I will leave the rest of the story for you to see for yourself.

My thoughts. 
When you think about the time period one can see why people would be pessimistic about the future. The book was written in 1933 and the movie was released in 1937. By the time the movie came out, Japan had already invaded Manchuria, Italy had invaded Ethiopia, and Hitler was in power in Germany. To Europeans, Chinese, and many people Africa it might have looked like the end of the world was around the corner. The sad truth is for millions of people it really was right around the corner but not for the planet as a whole, thank goodness. It is not hard to see the idea of a peaceful, beautiful, last bastion of learning and culture as a wonderful dream. 

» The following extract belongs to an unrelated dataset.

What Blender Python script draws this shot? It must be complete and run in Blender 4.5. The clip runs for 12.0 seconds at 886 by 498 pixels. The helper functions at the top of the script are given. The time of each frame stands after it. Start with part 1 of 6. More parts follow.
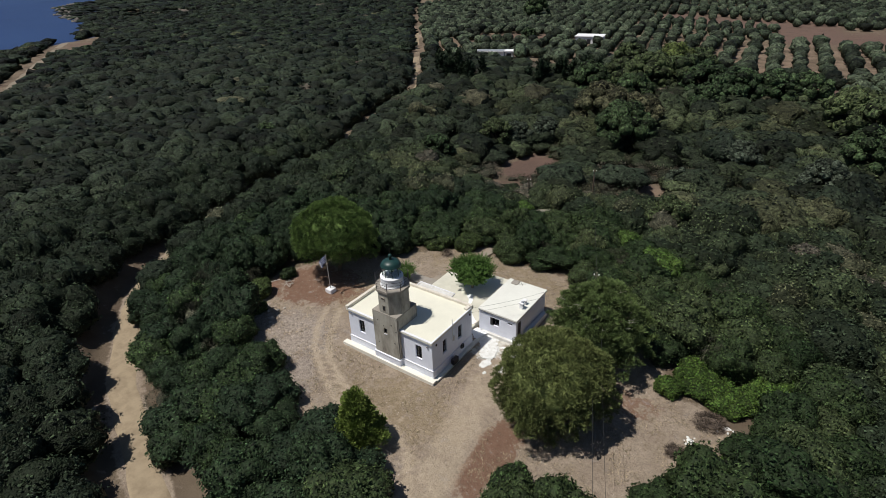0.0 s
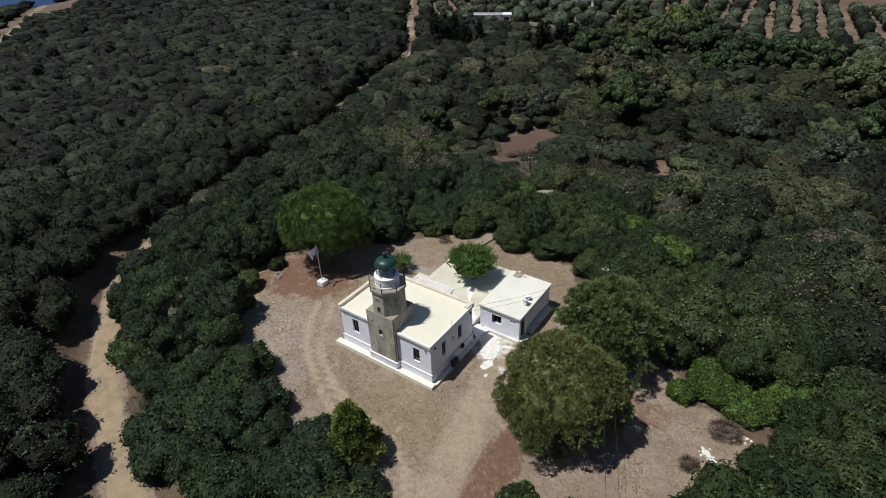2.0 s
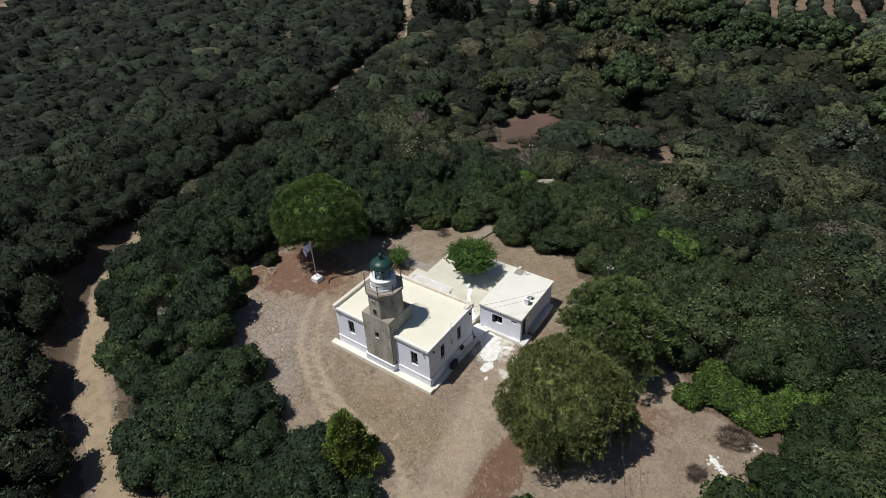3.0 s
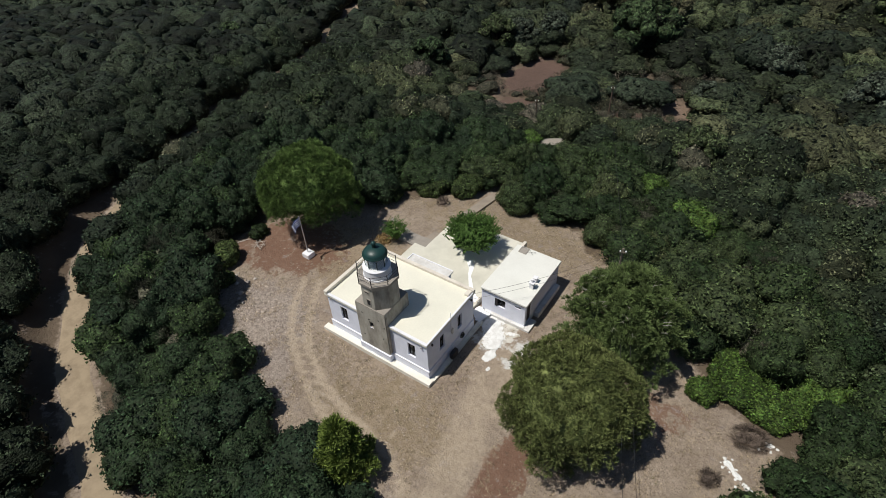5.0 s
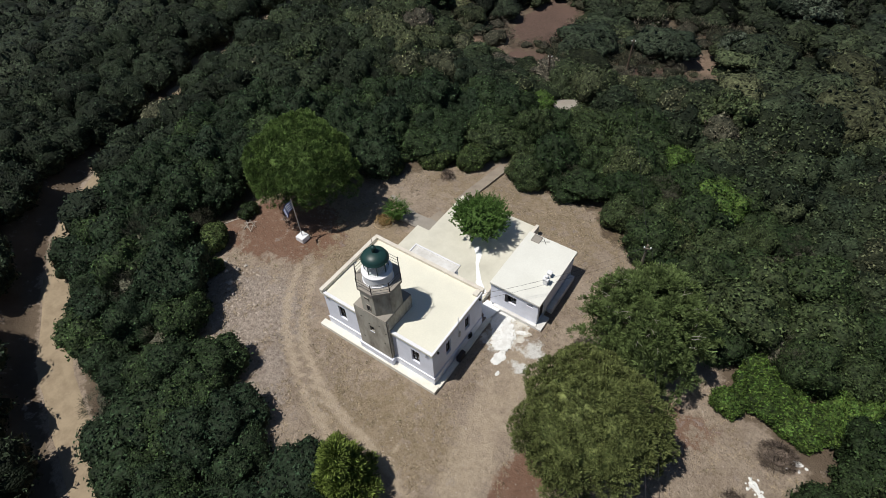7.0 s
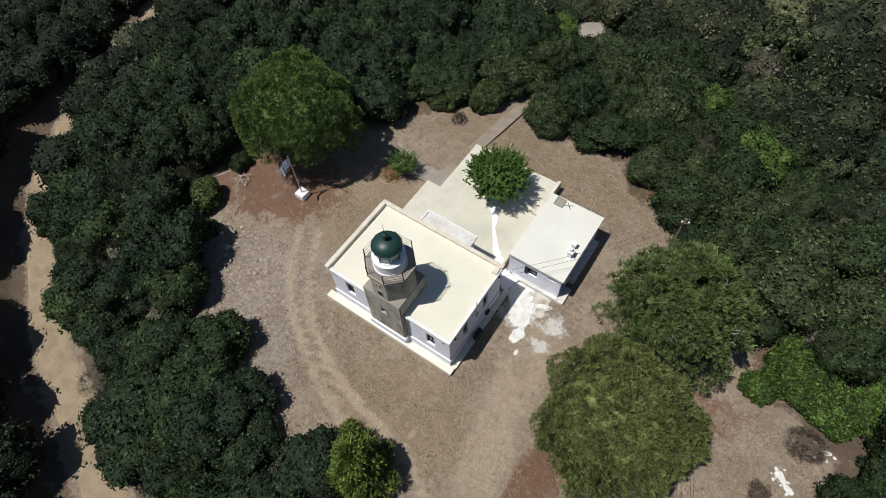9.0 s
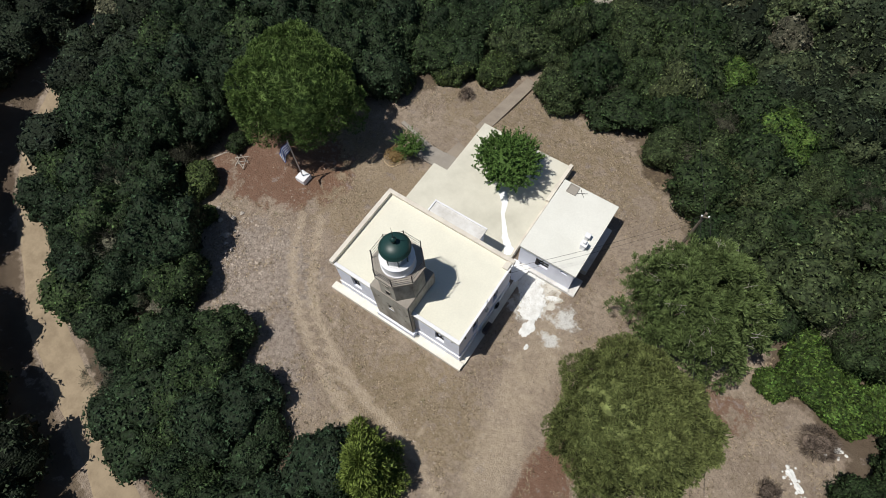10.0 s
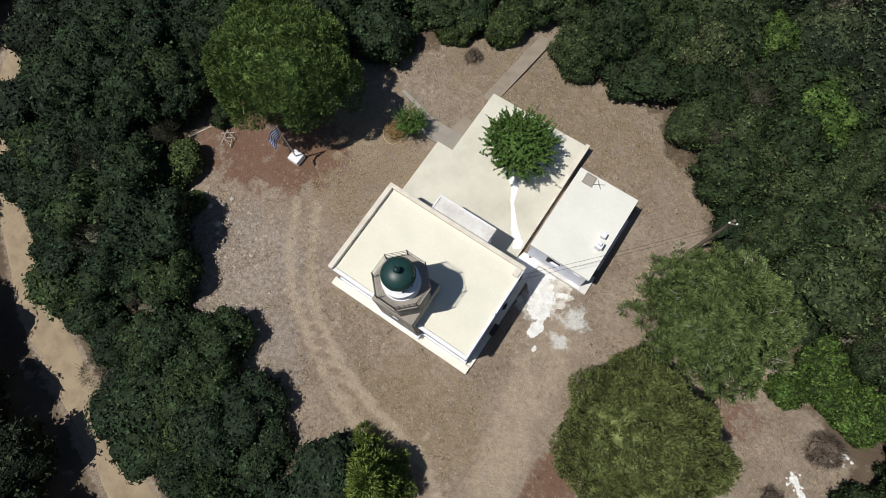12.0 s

In my youth I thought that Shangri-La sounded wonderful.  I wanted to go and live in Shangri-La and spend my days learning and living in a beautiful peaceful valley removed for the cares of the world. Today, I can not help but feel that it is the act of a coward. If Robert Conway is such a great diplomat and leader shouldn't he stay in the world and help save the world instead of giving up and hiding? Isn't it also a bit elitist to hide while the world self destructs only to come out after all is ashes to take over and "lead" the survivors in creating a new and better world in your image? Doesn't that sound like something a James Bond villain would do?

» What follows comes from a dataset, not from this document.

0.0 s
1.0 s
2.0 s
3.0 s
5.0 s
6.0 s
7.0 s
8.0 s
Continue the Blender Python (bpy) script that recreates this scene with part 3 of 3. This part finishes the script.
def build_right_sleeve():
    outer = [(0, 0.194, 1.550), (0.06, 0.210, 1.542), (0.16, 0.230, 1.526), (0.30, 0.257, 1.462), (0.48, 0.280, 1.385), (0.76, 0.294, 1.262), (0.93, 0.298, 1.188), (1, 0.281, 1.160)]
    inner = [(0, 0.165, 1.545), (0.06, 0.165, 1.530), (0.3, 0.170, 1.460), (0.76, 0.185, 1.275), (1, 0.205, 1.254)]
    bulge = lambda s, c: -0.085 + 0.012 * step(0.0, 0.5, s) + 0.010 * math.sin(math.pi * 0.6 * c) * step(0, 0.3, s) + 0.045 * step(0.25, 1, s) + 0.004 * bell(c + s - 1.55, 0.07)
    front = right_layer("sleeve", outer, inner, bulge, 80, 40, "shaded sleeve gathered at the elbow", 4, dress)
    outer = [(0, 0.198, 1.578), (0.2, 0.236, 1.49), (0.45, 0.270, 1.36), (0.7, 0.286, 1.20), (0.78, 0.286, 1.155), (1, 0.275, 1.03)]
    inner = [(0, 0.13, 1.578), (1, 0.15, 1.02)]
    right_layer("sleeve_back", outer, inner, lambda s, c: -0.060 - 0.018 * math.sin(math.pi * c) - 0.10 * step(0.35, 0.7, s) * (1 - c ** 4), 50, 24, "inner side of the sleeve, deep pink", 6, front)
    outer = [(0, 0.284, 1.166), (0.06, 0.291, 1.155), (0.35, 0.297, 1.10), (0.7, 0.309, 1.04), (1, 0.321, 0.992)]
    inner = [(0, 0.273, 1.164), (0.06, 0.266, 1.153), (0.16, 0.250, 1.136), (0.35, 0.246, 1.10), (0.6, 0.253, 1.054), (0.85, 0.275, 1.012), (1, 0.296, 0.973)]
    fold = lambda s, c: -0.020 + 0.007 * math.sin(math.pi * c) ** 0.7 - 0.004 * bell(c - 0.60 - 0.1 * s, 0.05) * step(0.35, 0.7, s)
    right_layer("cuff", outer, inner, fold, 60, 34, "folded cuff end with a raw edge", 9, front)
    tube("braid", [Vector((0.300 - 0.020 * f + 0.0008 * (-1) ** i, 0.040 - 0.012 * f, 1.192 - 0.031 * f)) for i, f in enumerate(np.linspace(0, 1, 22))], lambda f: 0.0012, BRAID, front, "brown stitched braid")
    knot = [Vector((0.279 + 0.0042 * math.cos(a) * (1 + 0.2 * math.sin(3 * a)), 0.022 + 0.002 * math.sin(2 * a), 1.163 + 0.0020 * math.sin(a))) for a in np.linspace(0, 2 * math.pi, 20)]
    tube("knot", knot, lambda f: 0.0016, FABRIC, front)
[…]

I really love this movie and it is a true classic. I may not think that hiding from the world in Shangri-La is a good solution for the worlds problems, but I would love to retire there. The fantasy of Shangri-La has become embedded in modern culture since the book was published in 1933 to this very day. 


The 1973 remake.
The early 1970s was one yet another period of time when people seemed to be ready to give up on humanity. The fantasy of Shangri-La must have seemed attractive enough to do a remake. Of course Hollywood had to add a twist to the remake, they made it into a musical! The cast was actually full of great actors but the movie was a disaster. It just didn't work and was a flop. You can find it on YouTube but it is chopped into 10 minute segments. I have included the movie's trailer so you can see just how awkward it is for yourself.  Tibetan monks singing 1970s Burt Baccarat songs, what could go wrong? 
I suggest you skip the remake and enjoy the 1937 version for yourself. Maybe you will want to live Shangri-La or maybe you will feel like I do that we can fix our world before it self destructs. Of course it is probably true that we all dream of our own Shangri-La, After all isn't the Federation of Star Trek in many ways a Shangri-La like place. Where there is no want, sickness, or war? Well at least until the bad guys show up and try to mess everything up.